** Start **

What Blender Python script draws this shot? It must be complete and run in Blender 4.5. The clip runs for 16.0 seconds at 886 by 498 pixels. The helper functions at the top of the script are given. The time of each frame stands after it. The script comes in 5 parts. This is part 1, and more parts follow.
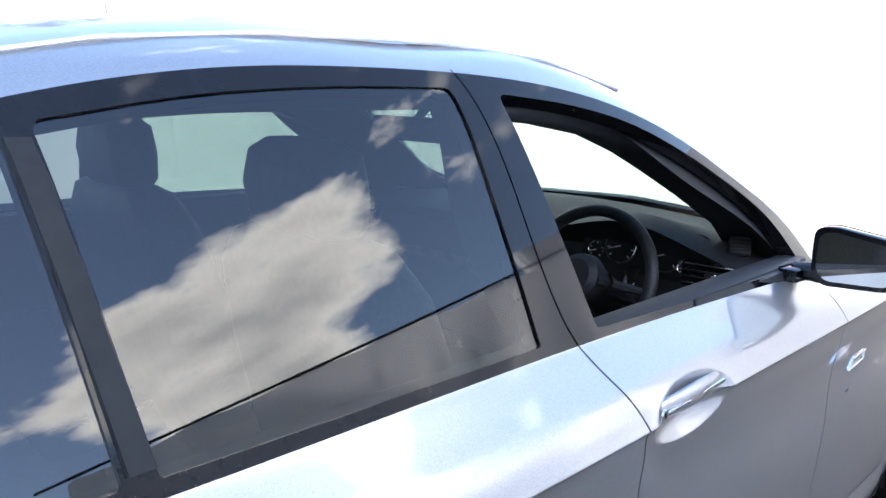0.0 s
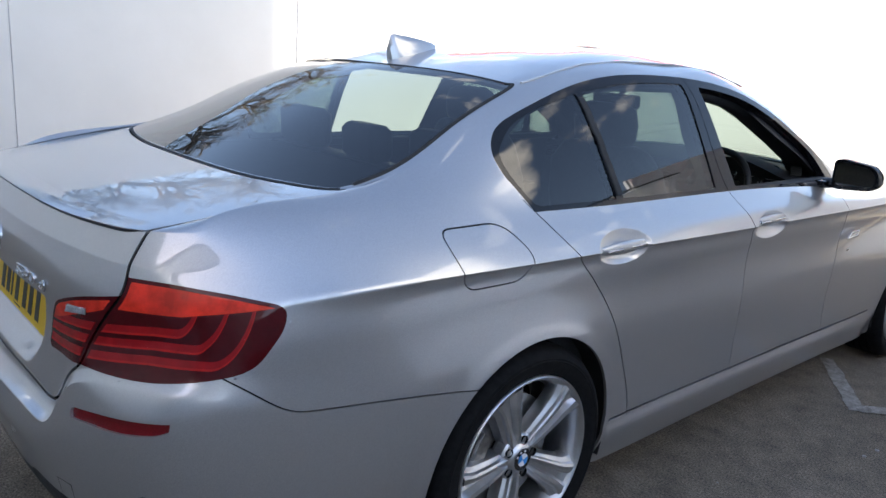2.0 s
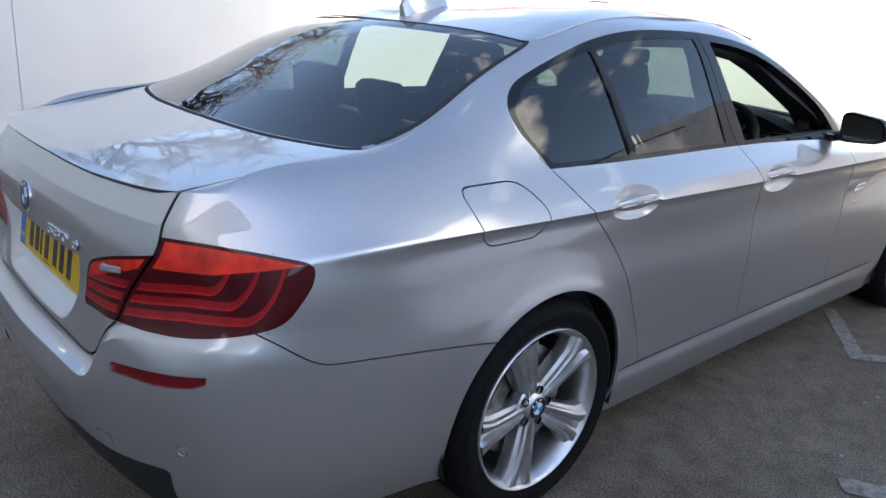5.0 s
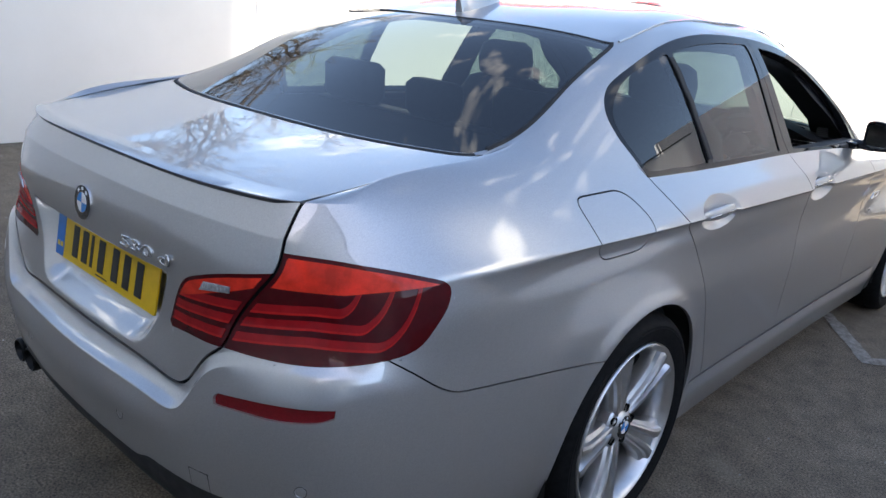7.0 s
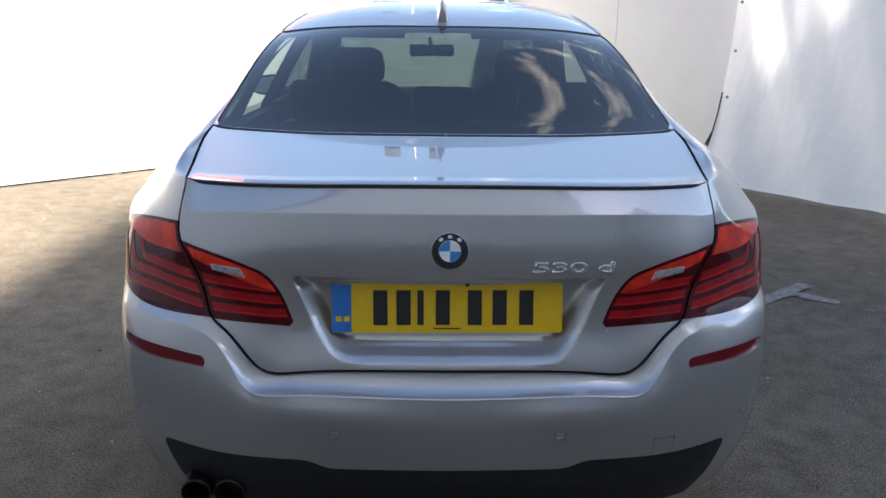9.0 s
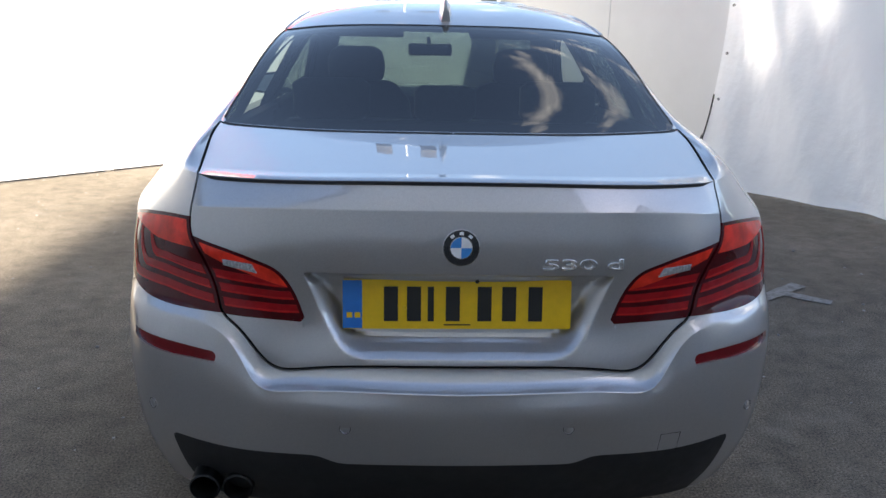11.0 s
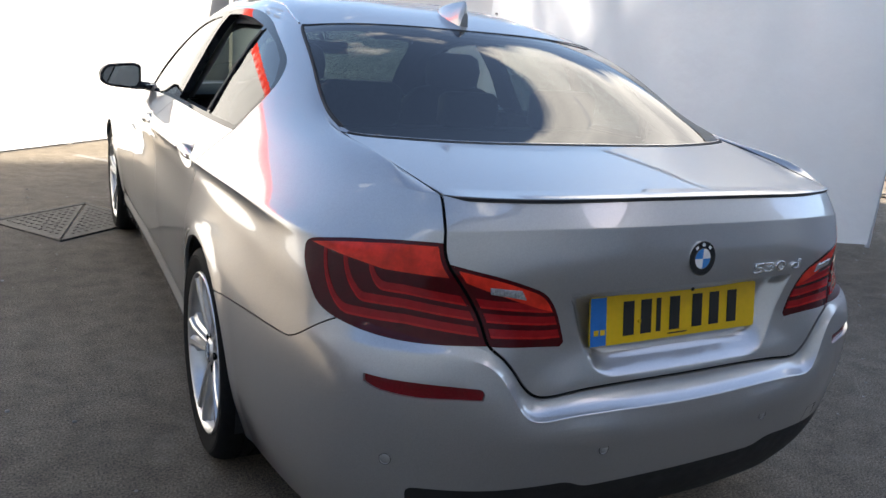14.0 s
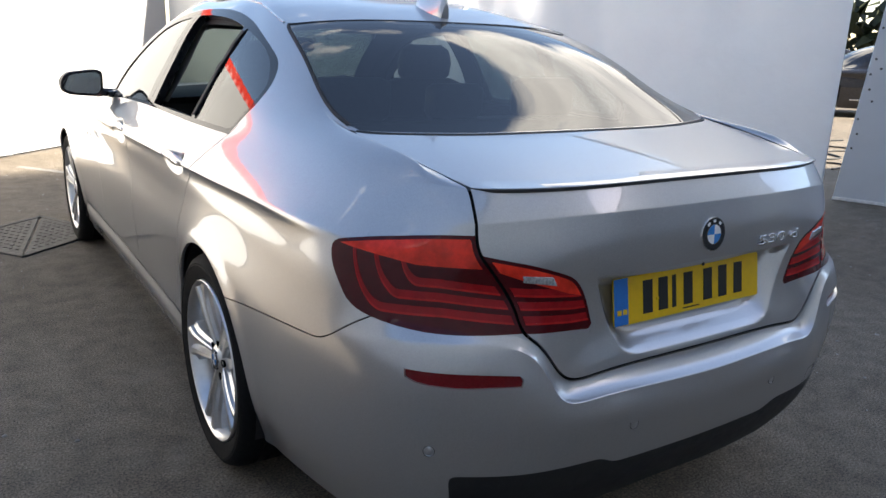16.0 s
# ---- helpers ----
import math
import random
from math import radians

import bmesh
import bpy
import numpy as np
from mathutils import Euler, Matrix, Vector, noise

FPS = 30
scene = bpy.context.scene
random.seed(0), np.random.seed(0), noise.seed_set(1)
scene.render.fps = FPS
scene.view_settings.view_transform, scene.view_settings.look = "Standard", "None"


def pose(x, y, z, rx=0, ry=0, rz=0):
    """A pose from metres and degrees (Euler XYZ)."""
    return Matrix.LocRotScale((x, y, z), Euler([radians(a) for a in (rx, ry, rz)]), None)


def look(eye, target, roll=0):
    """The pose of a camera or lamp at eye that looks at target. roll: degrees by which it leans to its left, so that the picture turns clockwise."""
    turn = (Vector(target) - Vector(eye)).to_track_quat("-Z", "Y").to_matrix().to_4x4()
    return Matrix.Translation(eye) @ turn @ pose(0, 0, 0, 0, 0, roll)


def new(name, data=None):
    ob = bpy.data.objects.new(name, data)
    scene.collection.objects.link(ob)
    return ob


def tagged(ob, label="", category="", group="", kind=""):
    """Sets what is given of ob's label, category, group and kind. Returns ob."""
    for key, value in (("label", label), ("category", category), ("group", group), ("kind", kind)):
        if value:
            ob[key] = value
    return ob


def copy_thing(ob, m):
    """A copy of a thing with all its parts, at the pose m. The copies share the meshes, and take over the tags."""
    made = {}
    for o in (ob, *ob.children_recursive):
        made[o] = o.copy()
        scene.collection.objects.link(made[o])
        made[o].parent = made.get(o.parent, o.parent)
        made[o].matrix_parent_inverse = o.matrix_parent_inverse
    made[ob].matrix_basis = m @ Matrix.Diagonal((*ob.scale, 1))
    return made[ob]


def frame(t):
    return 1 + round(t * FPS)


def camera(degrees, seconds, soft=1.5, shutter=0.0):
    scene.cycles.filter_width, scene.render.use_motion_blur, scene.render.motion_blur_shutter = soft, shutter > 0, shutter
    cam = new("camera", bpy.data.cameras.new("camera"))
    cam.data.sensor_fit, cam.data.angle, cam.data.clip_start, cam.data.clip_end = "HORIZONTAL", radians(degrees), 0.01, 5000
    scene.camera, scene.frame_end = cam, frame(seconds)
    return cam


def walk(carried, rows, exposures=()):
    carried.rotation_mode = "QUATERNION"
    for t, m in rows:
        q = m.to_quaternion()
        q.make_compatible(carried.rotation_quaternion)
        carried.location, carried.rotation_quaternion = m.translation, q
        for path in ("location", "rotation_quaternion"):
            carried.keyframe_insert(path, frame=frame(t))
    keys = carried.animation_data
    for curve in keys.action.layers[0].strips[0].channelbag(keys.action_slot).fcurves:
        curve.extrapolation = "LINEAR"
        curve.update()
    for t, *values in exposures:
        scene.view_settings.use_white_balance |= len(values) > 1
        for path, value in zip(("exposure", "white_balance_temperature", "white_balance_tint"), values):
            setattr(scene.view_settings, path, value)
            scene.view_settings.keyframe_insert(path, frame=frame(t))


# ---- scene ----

** End **

Up to and including the line containing "import numpy as np", repeat every line from the start of the data, but none of the pictures.

▶ **THE COMPLETED TASK**:
What Blender Python script draws this shot? It must be complete and run in Blender 4.5. The clip runs for 16.0 seconds at 886 by 498 pixels. The helper functions at the top of the script are given. The time of each frame stands after it. The script comes in 5 parts. This is part 1, and more parts follow.
0.0 s
2.0 s
5.0 s
7.0 s
9.0 s
11.0 s
14.0 s
16.0 s
# ---- helpers ----
import math
import random
from math import radians

import bmesh
import bpy
import numpy as np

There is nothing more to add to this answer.